The request: Starting with the line that contains "Continue the Blender" and stopping after the line that contains "return m.done(base, m.plus(mid, m.times(fine, 0.3)), 0.35, 0.01)", output every line exactly as it stands.

Dataset extract:

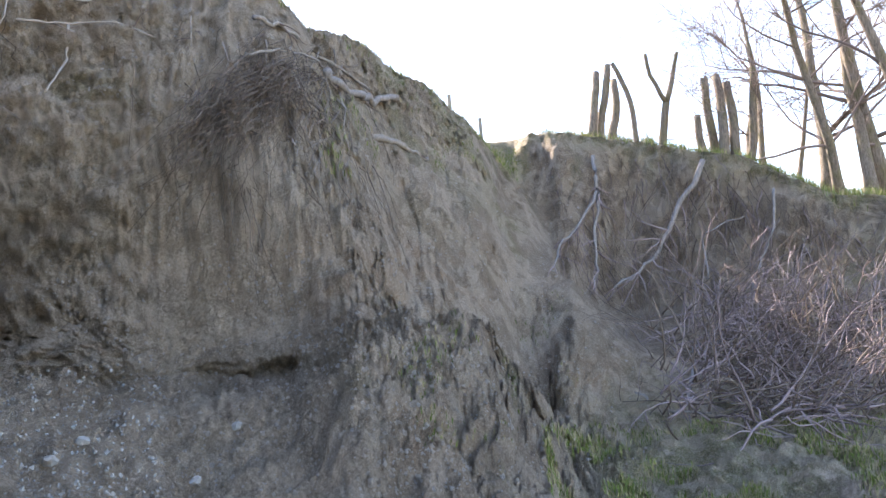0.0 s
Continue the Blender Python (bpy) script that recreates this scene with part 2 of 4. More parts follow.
def plaster_material():
    m = Mat("trowelled_cement", 0.85)
    mid, fine = m.noise(4, 8, 0.65), m.noise(50, 4)
    base = m.mix(m.ramp(mid, 0.3, 0.7), (0.30, 0.325, 0.33), (0.42, 0.45, 0.455))
    base = m.mix(m.times(m.ramp(m.noise(3, 6, 0.6, m.stretch(3, 3, 0.2)), 0.54, 0.7), 0.6), base, (0.20, 0.20, 0.185))
    return m.done(base, m.plus(mid, m.times(fine, 0.3)), 0.35, 0.01)


def render_wall_material():
    m = Mat("rough_cast_render", 0.92)
    mid = m.noise(5, 8, 0.7)
    base = m.mix(m.ramp(mid, 0.3, 0.7), (0.34, 0.30, 0.24), (0.52, 0.48, 0.40))
    base = m.mix(m.times(m.ramp(m.noise(3, 6, 0.6, m.stretch(1, 3, 0.3)), 0.52, 0.66), 0.6), base, (0.2, 0.18, 0.15))
    return m.done(base, m.plus(mid, m.times(m.noise(40, 4), 0.5)), 0.7, 0.02)


def paint_material():
    m = Mat("blue_grey_paint", 0.42)
    m.b.inputs["Specular IOR Level"].default_value = 0.45
    mid, fine = m.noise(5, 6, 0.6), m.noise(30, 6, 0.65, None, 0.4)
    base = m.mix(m.ramp(mid, 0.3, 0.7), (0.50, 0.55, 0.65), (0.60, 0.65, 0.735))
    peel = m.times(m.ramp(fine, 0.60, 0.63), m.ramp(m.noise(2.6, 4), 0.44, 0.54))
    base = m.mix(peel, base, (0.36, 0.385, 0.45))
    rust = m.times(m.ramp(m.noise(24, 6, 0.7), 0.57, 0.63), m.ramp(m.noise(3.3, 3), 0.55, 0.64))
    base = m.mix(rust, base, m.mix(m.ramp(fine, 0.4, 0.6), (0.20, 0.07, 0.02), (0.50, 0.26, 0.09)))
    bent = m.node("ShaderNodeVectorMath")
    tn = m.node("ShaderNodeTexNoise")
    tn.inputs["Scale"].default_value, tn.inputs["Detail"].default_value = 22, 5
    m.link(m.co, tn.inputs["Vector"])
    sc = m.node("ShaderNodeVectorMath", op="SCALE")
    sc.inputs["Scale"].default_value = 0.09
    m.link(tn.outputs["Color"], sc.inputs[0])
    m.link(m.co, bent.inputs[0])
    m.link(sc.outputs[0], bent.inputs[1])
    edge = m.ramp(m.cells(24, bent.outputs[0], "DISTANCE_TO_EDGE"), 0.016, 0.0)
    crack = m.times(m.times(edge, m.ramp(m.noise(26, 2), 0.5, 0.56)), m.ramp(m.noise(4, 3), 0.46, 0.56))
    base = m.mix(m.times(crack, 0.75), base, (0.16, 0.13, 0.12))
    h = m.plus(m.times(peel, -0.6), m.plus(m.times(crack, -0.8), m.times(m.noise(90, 3), 0.15)))
    return m.done(base, h, 0.5, 0.004, m.ramp(rust, 0, 1, 0.42, 0.9))


def rusty_material(name, paint=0.4):
    m = Mat(name, 0.8)
    # every piece rusts in its own way
    add = m.node("ShaderNodeVectorMath")
    m.link(m.co, add.inputs[0])
    m.link(m.times(m.random(), 37.0), add.inputs[1])
    m.co = add.outputs[0]
    fine = m.noise(45, 6, 0.7)
    rust = m.mix(m.ramp(fine, 0.3, 0.7), (0.15, 0.085, 0.065), (0.36, 0.215, 0.16))
    left = m.plus(m.times(m.ramp(m.noise(14, 8, 0.8), 0.66 - 0.25 * paint, 0.72 - 0.25 * paint), 0.6), m.times(m.ramp(m.noise(4, 5, 0.7), 0.62 - 0.25 * paint, 0.70 - 0.25 * paint), 0.4))
    base = m.mix(left, rust, (0.40, 0.43, 0.46))
    base = m.mix(m.times(m.ramp(m.noise(20, 5), 0.6, 0.66), 0.5), base, (0.34, 0.15, 0.06))
    return m.done(base, m.plus(fine, m.times(left, 0.5)), 0.6, 0.004)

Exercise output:
Continue the Blender Python (bpy) script that recreates this scene with part 2 of 4. More parts follow.
def plaster_material():
    m = Mat("trowelled_cement", 0.85)
    mid, fine = m.noise(4, 8, 0.65), m.noise(50, 4)
    base = m.mix(m.ramp(mid, 0.3, 0.7), (0.30, 0.325, 0.33), (0.42, 0.45, 0.455))
    base = m.mix(m.times(m.ramp(m.noise(3, 6, 0.6, m.stretch(3, 3, 0.2)), 0.54, 0.7), 0.6), base, (0.20, 0.20, 0.185))
    return m.done(base, m.plus(mid, m.times(fine, 0.3)), 0.35, 0.01)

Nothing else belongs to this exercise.